Researching and writing about puritan poet Anne Bradstreet

Tuesday, July 19, 2011

World's Longest Camping Trip

I was camping all last week at an especially rustic Boy Scout camp and inevitably I was thinking about Anne Bradstreet's experience in the New World.

We figure most American pioneers must have known a little something about farming and animals before they left home. But this group of Puritans were different. They were from the solid middle class, most of them -- professional people, not farmers. A few were even from the upper class, like the Lady Arbella, a daughter and sister of earls, who was on the boat there with Anne Bradstreet. Anne's father was the steward to one of those earls, which meant he was a high-level manager. He and his family lived in the earl's mansion and were taken care of by servants. Anne was educated with the earl's siblings and spent much of her time reading, and from there her poetry was born.

But could she boil water? I honestly don't know. Did she know how to cook when she got on board the one-way trip to the wilderness? The house cooks had done all of that back home. Did she know how to milk a cow? It seems unlikely, unless she and her mother and sisters took milking lessons from the earl's (no doubt) sniggering milk maids.

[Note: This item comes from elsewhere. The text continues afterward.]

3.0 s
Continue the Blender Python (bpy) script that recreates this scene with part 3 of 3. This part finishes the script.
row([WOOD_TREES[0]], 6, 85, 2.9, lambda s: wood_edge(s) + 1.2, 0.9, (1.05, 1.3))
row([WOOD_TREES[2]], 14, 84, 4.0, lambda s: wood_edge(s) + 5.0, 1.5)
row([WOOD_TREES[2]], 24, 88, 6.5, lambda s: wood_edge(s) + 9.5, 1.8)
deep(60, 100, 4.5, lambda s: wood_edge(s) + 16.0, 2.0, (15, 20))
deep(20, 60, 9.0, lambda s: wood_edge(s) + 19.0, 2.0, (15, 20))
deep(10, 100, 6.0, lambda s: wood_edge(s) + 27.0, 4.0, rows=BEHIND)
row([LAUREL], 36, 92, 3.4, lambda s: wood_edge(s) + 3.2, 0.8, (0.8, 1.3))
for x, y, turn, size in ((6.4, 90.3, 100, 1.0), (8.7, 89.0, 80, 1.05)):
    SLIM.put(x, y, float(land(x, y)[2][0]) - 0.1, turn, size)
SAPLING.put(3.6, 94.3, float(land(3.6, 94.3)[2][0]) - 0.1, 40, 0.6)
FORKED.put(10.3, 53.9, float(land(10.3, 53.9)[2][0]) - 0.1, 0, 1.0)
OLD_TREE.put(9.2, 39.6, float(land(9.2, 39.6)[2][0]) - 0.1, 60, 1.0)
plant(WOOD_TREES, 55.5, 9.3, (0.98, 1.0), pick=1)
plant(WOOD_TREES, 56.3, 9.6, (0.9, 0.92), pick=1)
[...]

How did they build their houses, these middle-class businessmen and gentlemen? Historians say blithely, "So and so built a house on the river," but of course he didn't, if he was a lawyer from London. Sure, they must have brought along the appropriate sort of people to build the houses. Or did they go all "Pa Ingalls" and do it themselves? Maybe they did. Anne's father's house turned out rather drafty -- perhaps the sign of a beginner carpenter. He was accused of being overly fancy-shmancy when he added wainscoting to his rooms, but he claimed it was just to keep out the wind.

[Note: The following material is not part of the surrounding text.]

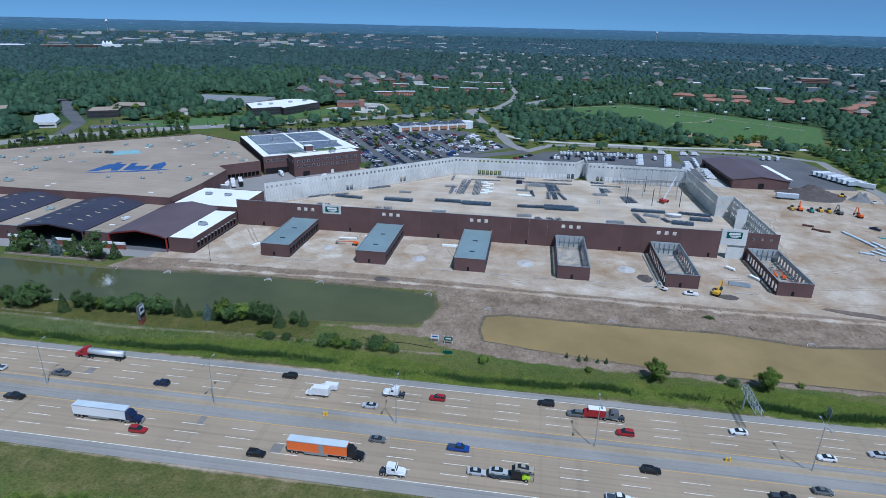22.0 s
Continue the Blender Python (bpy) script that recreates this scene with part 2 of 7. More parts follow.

Well, my reading list for this project includes the diary of John Winthrop, longtime governor of Massachusetts colony, and I will probably tease out the answer from there. But I often imagine that moment on the beach, when these gently-raised men and women gazed up at the marches of trees (beautiful and pristine we'd call them, as we never had the need to farm where they stand) and dug down deep to that faith in God that had led them there in the first place.